La cinta muraria, patrimonio recuperato


L’Aquila – UN INTERESSANTE PROGETTO PRESENTATO OGGI IN COMUNE – (Foto: le mura in viale Ovidio e quelle lungo via Tancredi da Pentima puntellate dopo il sisma) – Più o meno cinque chilometri di mura medievali, con porte e torrioni, panoramicamente spesso bellissime. Sono le fortificazioni, di varie epoche e momenti storici, che racchiudono il cuore della città e le danno quella forma originale che, a detta di qualcuno, conferisce a L’Aquila originaria (dentro le mura) una somiglianza con Gerusalemme. O, meno fantasiosamente, una somiglianza vaga con il profilo del continente africano. Le mura saranno recuperate, restaurate, risanate anche esteticamente, con la spesa di una dozzina di milioni, 8 dei quali sarebbero pressochè disponibili. Un lavoro importante, annunciato con giusto orgoglio questa mattina dall’assessore alla ricostruzione Pietro Di Stefano e molto apprezzato dal sindaco Cialente. Tutti d’accordo, permessi e patti siglati, progetti visionati e timbrati. I lavori dovrebbero partire in tempi non biblici e durare un paio di anni, almeno così garantisce Di Stefano. Tutto pronto entro il 2015, insomma, mentre dentro le mura dovrebbero fervere cantieri e lavori di ricostruzione. Semprechè tutto vada come si garantisce che debba andare.

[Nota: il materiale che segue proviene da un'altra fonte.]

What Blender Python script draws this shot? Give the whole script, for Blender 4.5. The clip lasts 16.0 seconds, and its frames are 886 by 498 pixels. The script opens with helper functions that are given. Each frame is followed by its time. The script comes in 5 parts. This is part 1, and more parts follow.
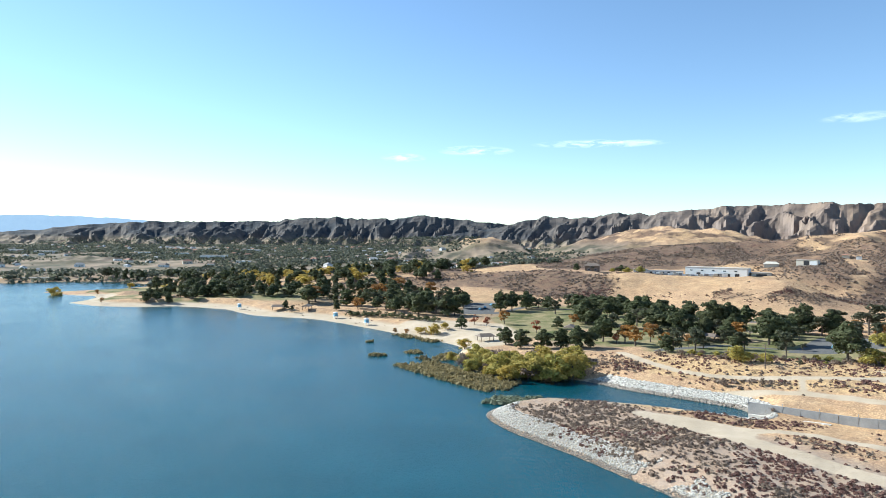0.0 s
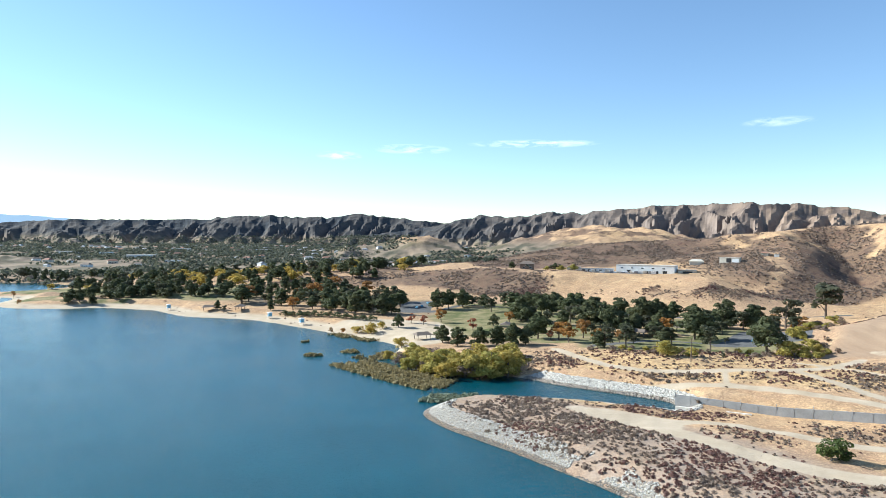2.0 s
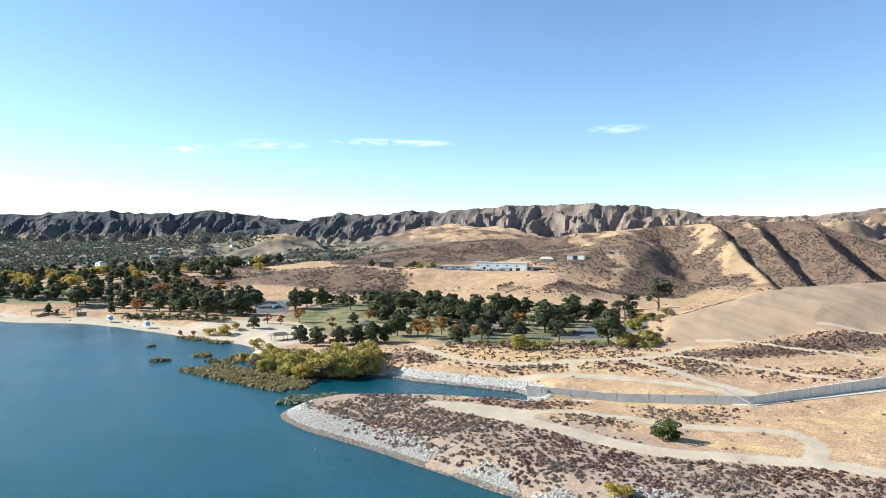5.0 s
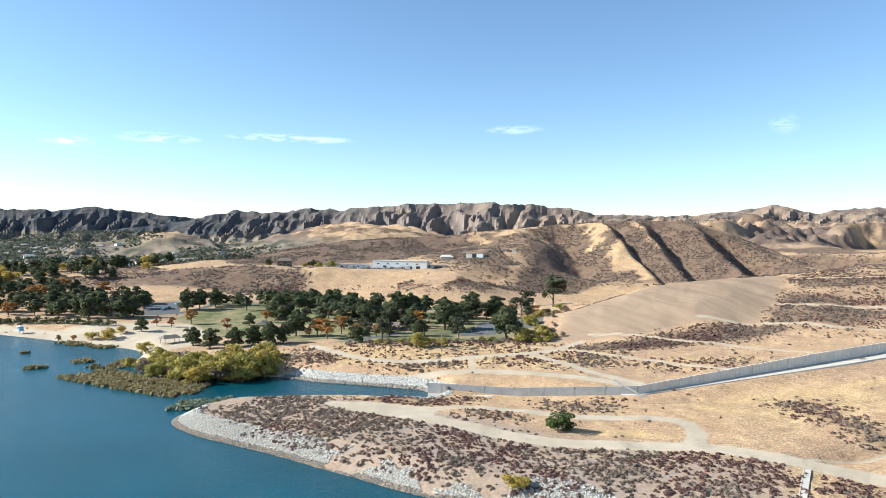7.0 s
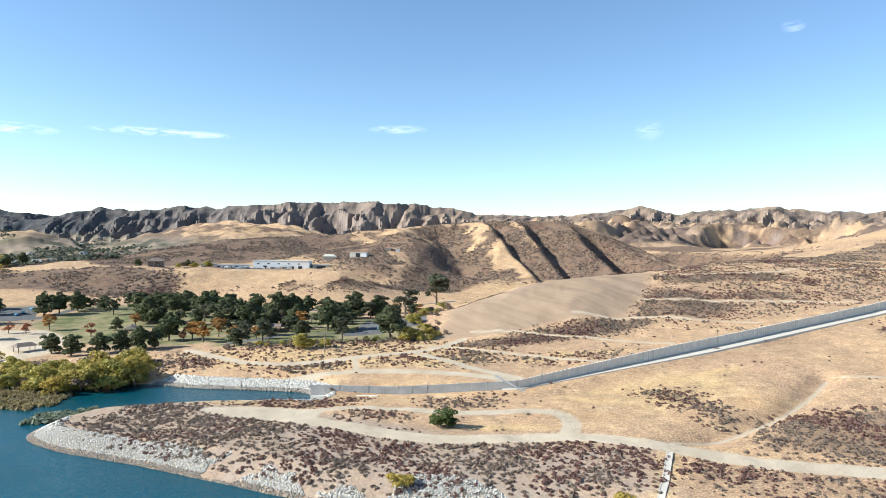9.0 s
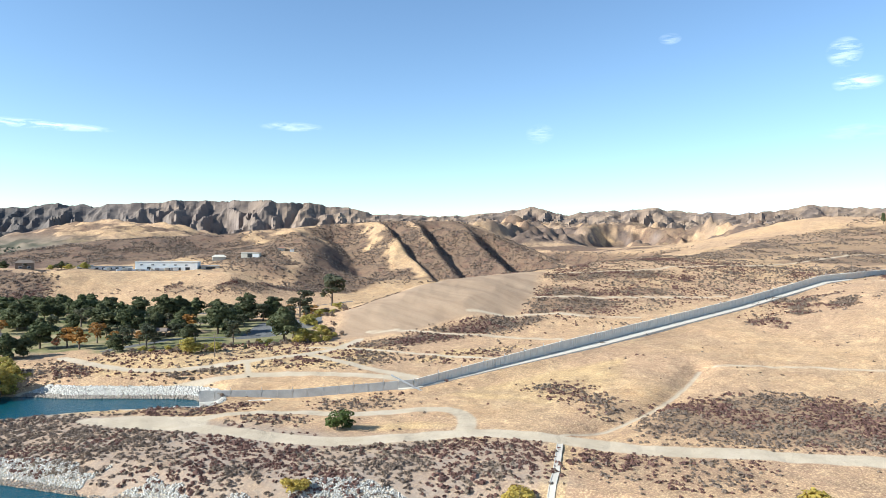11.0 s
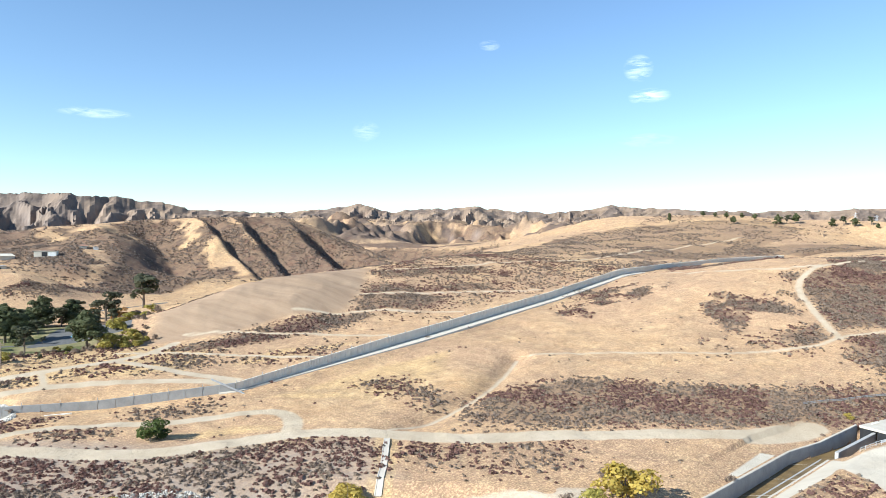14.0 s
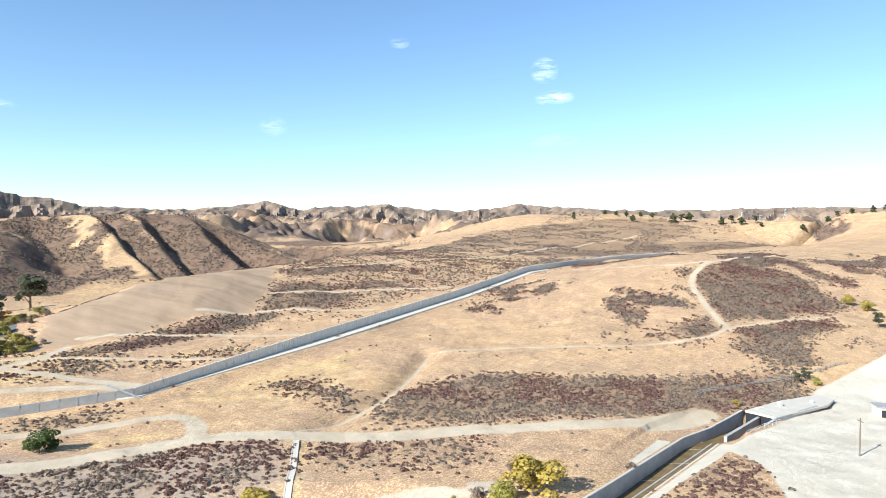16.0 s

Purtroppo il passato, e soprattutto gli ultimi 4 anni della storia aquilana, dice che sono più le incompiute che le compiute, tra le grandi opere capaci di cambiare una città sciatta, tascurata, abbandonata da sempre e da tutti, più per incultura e inerzia mentale che per mancaza di risorse. Basta andare infatti a Rieti e vedere come si tengono delle mura urbane, peraltro nella città sabina molto meno lunghe di quelle aquilane. Lì pulizia, erba, fiori, camminamenti pedonali, piste ciclabili, niente cespugliacci ed erbacce, una manutenzione e una illuminazione adeguate. Qui, mura sorgenti dal selvaticume vegetale mai sfalciato, mozzioconi di strutture, pietre cadute, sporcizia a cataste. Ma non per il terremoto: da sempre. Lungo il viale della stazione si può avere un’idea di come è stata L’Aquila fino ad oggi: le mura sono assediate da strutture aggiunte (e pericolanti), interventi, manomissioni, una vegetazione che ha decenni di vita, rifiuti, veicoli abbandonati, fango, rottami. Un’indecenza da tutti e da sempre sotto gli occhi di sindaci e assessori, cervelloni sovrintendenti, esperti e storici dell’arte e compagnia cantando.
Ora cambia tutto, e, c’è qualcosa di vero, cambierà anche molto. Cinque chilometri di cinta muraria quasi ovunque visibile, in piedi, munita e ornata, con verde di fronte, spazi pedonali, giardini, fontanelle, panchine, chioschi e quant’altro acculturati progettisti sapranno partorire. Ma senza grandi meriti: semplicemente sfalciare l’erba lungo le mura e tracciare dei sentieri sarebbe un balzo nel futuro. E nella civiltà. Crediamo a Cialente e Di Stefano, lo meritano: almeno si sono dati un impegno e hanno smosso acque putride da decenni, forse secoli.